* _What you need to do_:
Repeat the data that follows, word for word, without the images.

* _Data_:

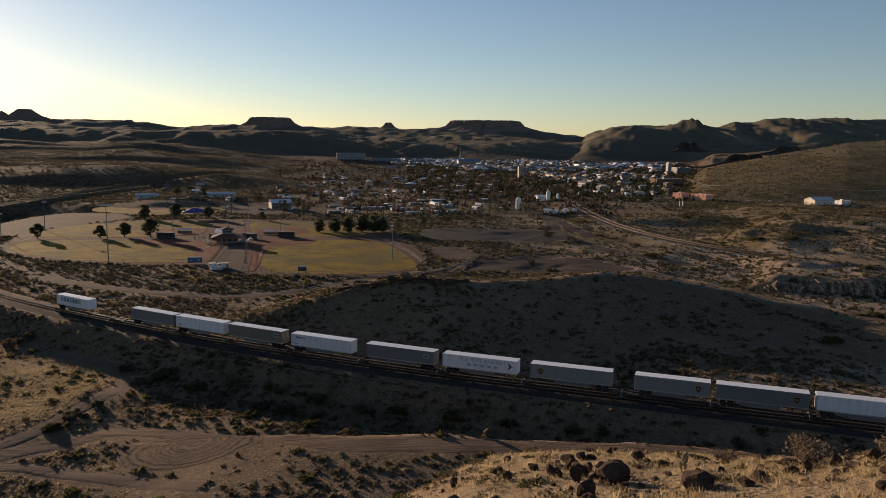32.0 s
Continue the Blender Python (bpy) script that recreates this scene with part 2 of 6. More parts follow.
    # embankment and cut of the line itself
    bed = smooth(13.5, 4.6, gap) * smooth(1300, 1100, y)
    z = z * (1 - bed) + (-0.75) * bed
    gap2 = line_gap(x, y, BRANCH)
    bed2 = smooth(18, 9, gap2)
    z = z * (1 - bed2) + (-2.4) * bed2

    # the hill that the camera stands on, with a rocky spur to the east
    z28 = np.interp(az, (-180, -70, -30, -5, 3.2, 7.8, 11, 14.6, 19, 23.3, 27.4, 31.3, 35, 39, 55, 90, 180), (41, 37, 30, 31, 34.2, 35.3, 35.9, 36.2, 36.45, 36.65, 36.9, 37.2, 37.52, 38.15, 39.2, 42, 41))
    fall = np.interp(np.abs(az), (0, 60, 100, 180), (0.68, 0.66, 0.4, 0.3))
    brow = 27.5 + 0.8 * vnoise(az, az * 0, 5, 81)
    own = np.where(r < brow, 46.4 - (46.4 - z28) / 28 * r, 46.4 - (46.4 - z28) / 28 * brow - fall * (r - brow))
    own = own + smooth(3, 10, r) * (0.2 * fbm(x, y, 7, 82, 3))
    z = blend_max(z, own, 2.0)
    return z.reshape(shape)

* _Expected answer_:
32.0 s
Continue the Blender Python (bpy) script that recreates this scene with part 2 of 6. More parts follow.
    # embankment and cut of the line itself
    bed = smooth(13.5, 4.6, gap) * smooth(1300, 1100, y)
    z = z * (1 - bed) + (-0.75) * bed
    gap2 = line_gap(x, y, BRANCH)
    bed2 = smooth(18, 9, gap2)
    z = z * (1 - bed2) + (-2.4) * bed2

    # the hill that the camera stands on, with a rocky spur to the east
    z28 = np.interp(az, (-180, -70, -30, -5, 3.2, 7.8, 11, 14.6, 19, 23.3, 27.4, 31.3, 35, 39, 55, 90, 180), (41, 37, 30, 31, 34.2, 35.3, 35.9, 36.2, 36.45, 36.65, 36.9, 37.2, 37.52, 38.15, 39.2, 42, 41))
    fall = np.interp(np.abs(az), (0, 60, 100, 180), (0.68, 0.66, 0.4, 0.3))
    brow = 27.5 + 0.8 * vnoise(az, az * 0, 5, 81)
    own = np.where(r < brow, 46.4 - (46.4 - z28) / 28 * r, 46.4 - (46.4 - z28) / 28 * brow - fall * (r - brow))
    own = own + smooth(3, 10, r) * (0.2 * fbm(x, y, 7, 82, 3))
    z = blend_max(z, own, 2.0)
    return z.reshape(shape)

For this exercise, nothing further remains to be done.